Data:

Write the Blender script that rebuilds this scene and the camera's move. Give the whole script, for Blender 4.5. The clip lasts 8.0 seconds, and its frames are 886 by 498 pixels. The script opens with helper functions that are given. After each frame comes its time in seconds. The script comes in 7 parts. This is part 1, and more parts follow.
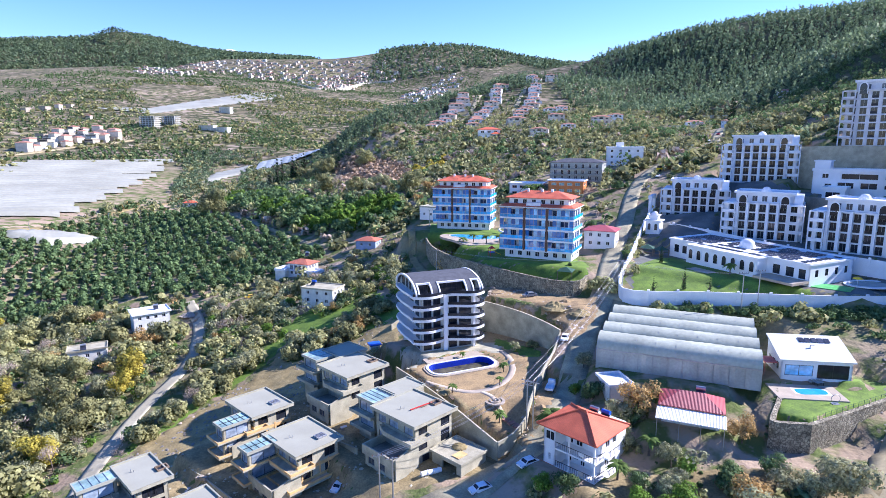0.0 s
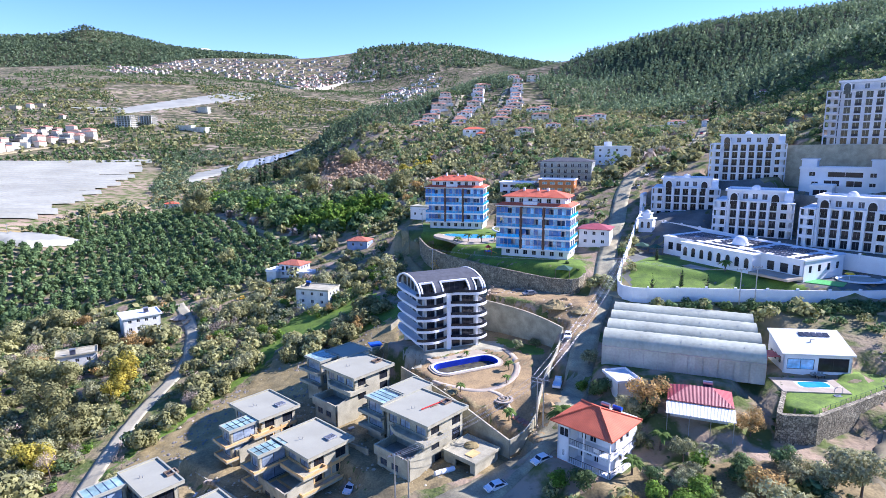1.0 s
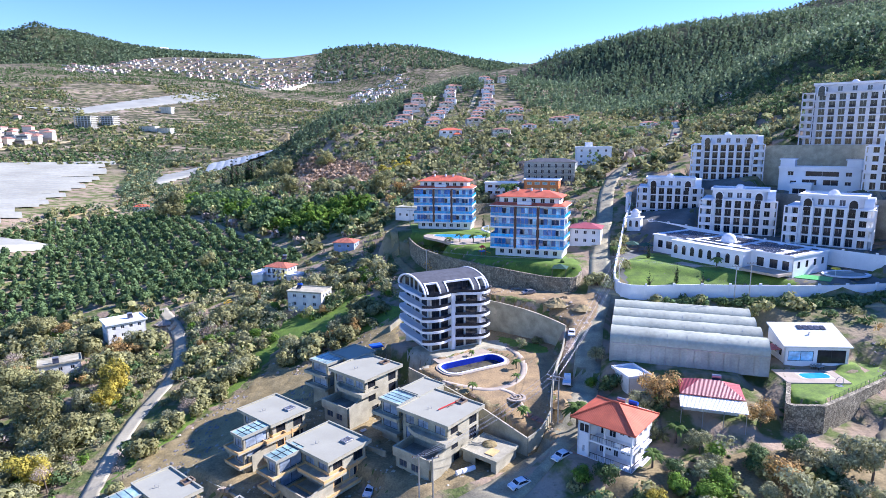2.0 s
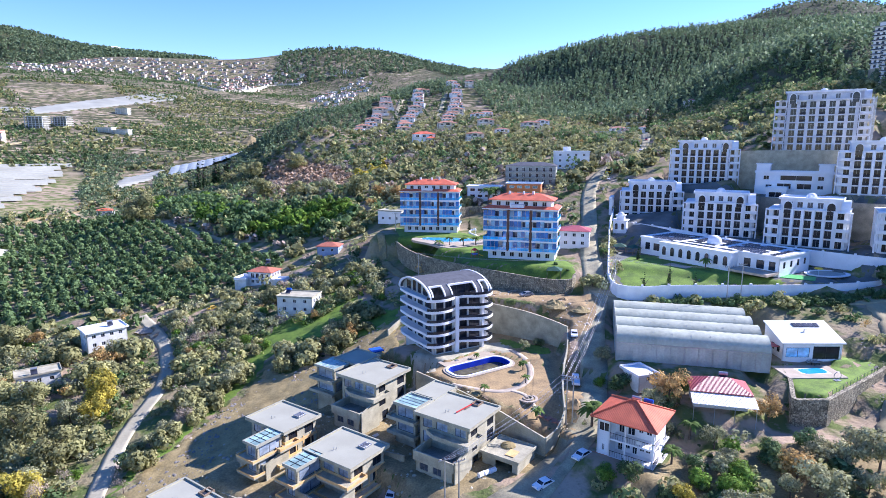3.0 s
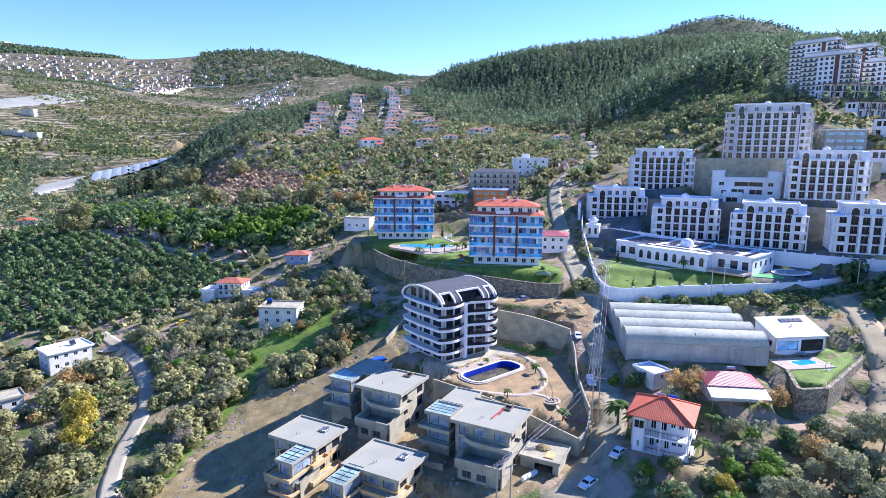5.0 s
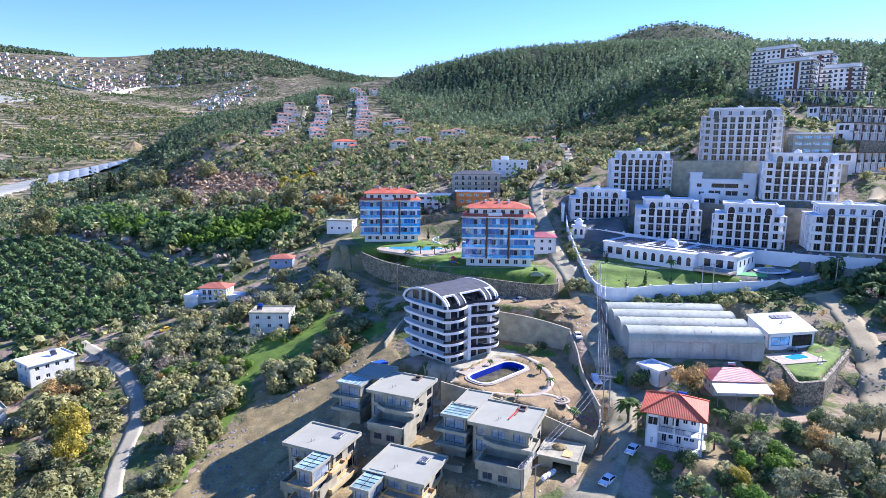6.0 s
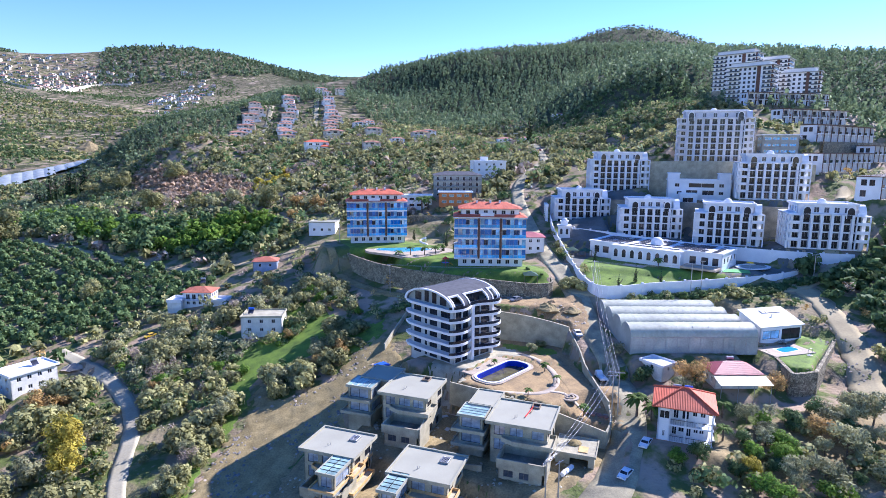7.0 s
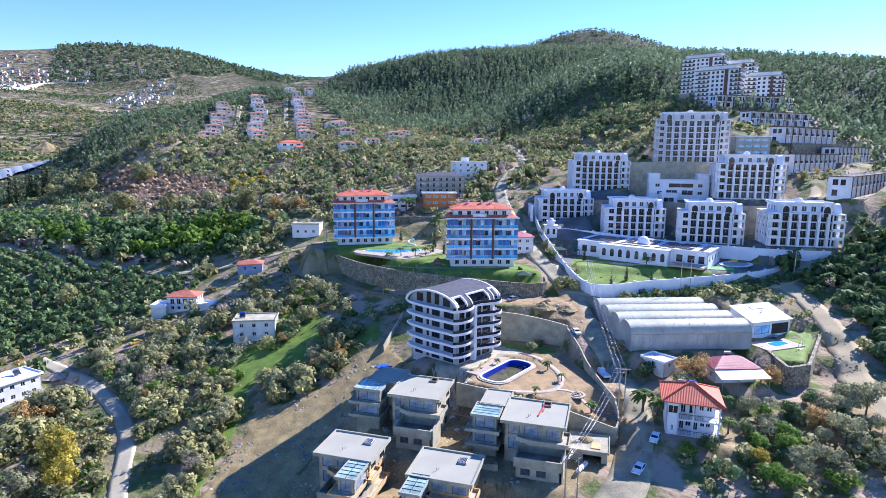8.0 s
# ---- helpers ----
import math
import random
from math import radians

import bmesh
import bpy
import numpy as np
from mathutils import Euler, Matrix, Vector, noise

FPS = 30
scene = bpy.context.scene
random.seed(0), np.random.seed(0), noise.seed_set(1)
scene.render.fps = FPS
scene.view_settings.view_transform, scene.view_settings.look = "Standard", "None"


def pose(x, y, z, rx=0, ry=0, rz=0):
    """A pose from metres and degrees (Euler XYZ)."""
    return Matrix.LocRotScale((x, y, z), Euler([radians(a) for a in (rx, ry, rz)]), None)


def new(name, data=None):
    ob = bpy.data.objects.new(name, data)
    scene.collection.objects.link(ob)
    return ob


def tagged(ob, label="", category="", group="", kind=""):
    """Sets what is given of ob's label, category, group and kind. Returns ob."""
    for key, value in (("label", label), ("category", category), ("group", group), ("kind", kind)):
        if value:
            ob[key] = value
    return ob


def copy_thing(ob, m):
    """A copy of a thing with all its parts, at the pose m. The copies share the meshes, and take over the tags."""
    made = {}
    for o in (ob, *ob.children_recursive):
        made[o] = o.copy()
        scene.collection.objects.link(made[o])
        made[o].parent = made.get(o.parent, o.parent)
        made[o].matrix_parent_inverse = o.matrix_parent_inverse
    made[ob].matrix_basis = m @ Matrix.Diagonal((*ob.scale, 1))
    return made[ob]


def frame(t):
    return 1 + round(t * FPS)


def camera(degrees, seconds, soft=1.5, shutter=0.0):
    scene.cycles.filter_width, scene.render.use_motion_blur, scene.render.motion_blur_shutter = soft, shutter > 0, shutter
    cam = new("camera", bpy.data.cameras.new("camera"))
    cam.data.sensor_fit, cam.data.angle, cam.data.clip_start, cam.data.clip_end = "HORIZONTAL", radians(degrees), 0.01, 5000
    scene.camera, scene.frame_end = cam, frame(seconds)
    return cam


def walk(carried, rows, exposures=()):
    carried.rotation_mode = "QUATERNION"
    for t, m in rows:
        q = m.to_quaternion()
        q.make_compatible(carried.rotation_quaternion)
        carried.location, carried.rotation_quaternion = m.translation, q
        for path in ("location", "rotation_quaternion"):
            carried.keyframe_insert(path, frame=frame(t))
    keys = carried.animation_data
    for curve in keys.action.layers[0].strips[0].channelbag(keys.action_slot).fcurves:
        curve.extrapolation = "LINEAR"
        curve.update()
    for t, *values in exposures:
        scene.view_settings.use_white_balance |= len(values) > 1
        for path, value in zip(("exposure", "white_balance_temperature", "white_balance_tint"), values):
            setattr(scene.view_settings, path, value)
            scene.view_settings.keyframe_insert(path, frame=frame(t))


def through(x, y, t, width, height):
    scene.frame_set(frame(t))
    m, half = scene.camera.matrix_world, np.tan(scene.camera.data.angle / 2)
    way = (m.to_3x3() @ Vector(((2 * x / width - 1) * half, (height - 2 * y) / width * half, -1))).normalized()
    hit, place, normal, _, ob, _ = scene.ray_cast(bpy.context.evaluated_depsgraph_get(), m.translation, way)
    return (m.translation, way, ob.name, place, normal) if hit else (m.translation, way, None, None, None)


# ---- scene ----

Task to carry out: Exactly as written, return every line of the listing, but not the pictures.

Complete output:
Write the Blender script that rebuilds this scene and the camera's move. Give the whole script, for Blender 4.5. The clip lasts 8.0 seconds, and its frames are 886 by 498 pixels. The script opens with helper functions that are given. After each frame comes its time in seconds. The script comes in 7 parts. This is part 1, and more parts follow.
0.0 s
1.0 s
2.0 s
3.0 s
5.0 s
6.0 s
7.0 s
8.0 s
# ---- helpers ----
import math
import random
from math import radians

import bmesh
import bpy
import numpy as np
from mathutils import Euler, Matrix, Vector, noise

FPS = 30
scene = bpy.context.scene
random.seed(0), np.random.seed(0), noise.seed_set(1)
scene.render.fps = FPS
scene.view_settings.view_transform, scene.view_settings.look = "Standard", "None"


def pose(x, y, z, rx=0, ry=0, rz=0):
    """A pose from metres and degrees (Euler XYZ)."""
    return Matrix.LocRotScale((x, y, z), Euler([radians(a) for a in (rx, ry, rz)]), None)


def new(name, data=None):
    ob = bpy.data.objects.new(name, data)
    scene.collection.objects.link(ob)
    return ob


def tagged(ob, label="", category="", group="", kind=""):
    """Sets what is given of ob's label, category, group and kind. Returns ob."""
    for key, value in (("label", label), ("category", category), ("group", group), ("kind", kind)):
        if value:
            ob[key] = value
    return ob


def copy_thing(ob, m):
    """A copy of a thing with all its parts, at the pose m. The copies share the meshes, and take over the tags."""
    made = {}
    for o in (ob, *ob.children_recursive):
        made[o] = o.copy()
        scene.collection.objects.link(made[o])
        made[o].parent = made.get(o.parent, o.parent)
        made[o].matrix_parent_inverse = o.matrix_parent_inverse
    made[ob].matrix_basis = m @ Matrix.Diagonal((*ob.scale, 1))
    return made[ob]


def frame(t):
    return 1 + round(t * FPS)


def camera(degrees, seconds, soft=1.5, shutter=0.0):
    scene.cycles.filter_width, scene.render.use_motion_blur, scene.render.motion_blur_shutter = soft, shutter > 0, shutter
    cam = new("camera", bpy.data.cameras.new("camera"))
    cam.data.sensor_fit, cam.data.angle, cam.data.clip_start, cam.data.clip_end = "HORIZONTAL", radians(degrees), 0.01, 5000
    scene.camera, scene.frame_end = cam, frame(seconds)
    return cam


def walk(carried, rows, exposures=()):
    carried.rotation_mode = "QUATERNION"
    for t, m in rows:
        q = m.to_quaternion()
        q.make_compatible(carried.rotation_quaternion)
        carried.location, carried.rotation_quaternion = m.translation, q
        for path in ("location", "rotation_quaternion"):
            carried.keyframe_insert(path, frame=frame(t))
    keys = carried.animation_data
    for curve in keys.action.layers[0].strips[0].channelbag(keys.action_slot).fcurves:
        curve.extrapolation = "LINEAR"
        curve.update()
    for t, *values in exposures:
        scene.view_settings.use_white_balance |= len(values) > 1
        for path, value in zip(("exposure", "white_balance_temperature", "white_balance_tint"), values):
            setattr(scene.view_settings, path, value)
            scene.view_settings.keyframe_insert(path, frame=frame(t))


def through(x, y, t, width, height):
    scene.frame_set(frame(t))
    m, half = scene.camera.matrix_world, np.tan(scene.camera.data.angle / 2)
    way = (m.to_3x3() @ Vector(((2 * x / width - 1) * half, (height - 2 * y) / width * half, -1))).normalized()
    hit, place, normal, _, ob, _ = scene.ray_cast(bpy.context.evaluated_depsgraph_get(), m.translation, way)
    return (m.translation, way, ob.name, place, normal) if hit else (m.translation, way, None, None, None)


# ---- scene ----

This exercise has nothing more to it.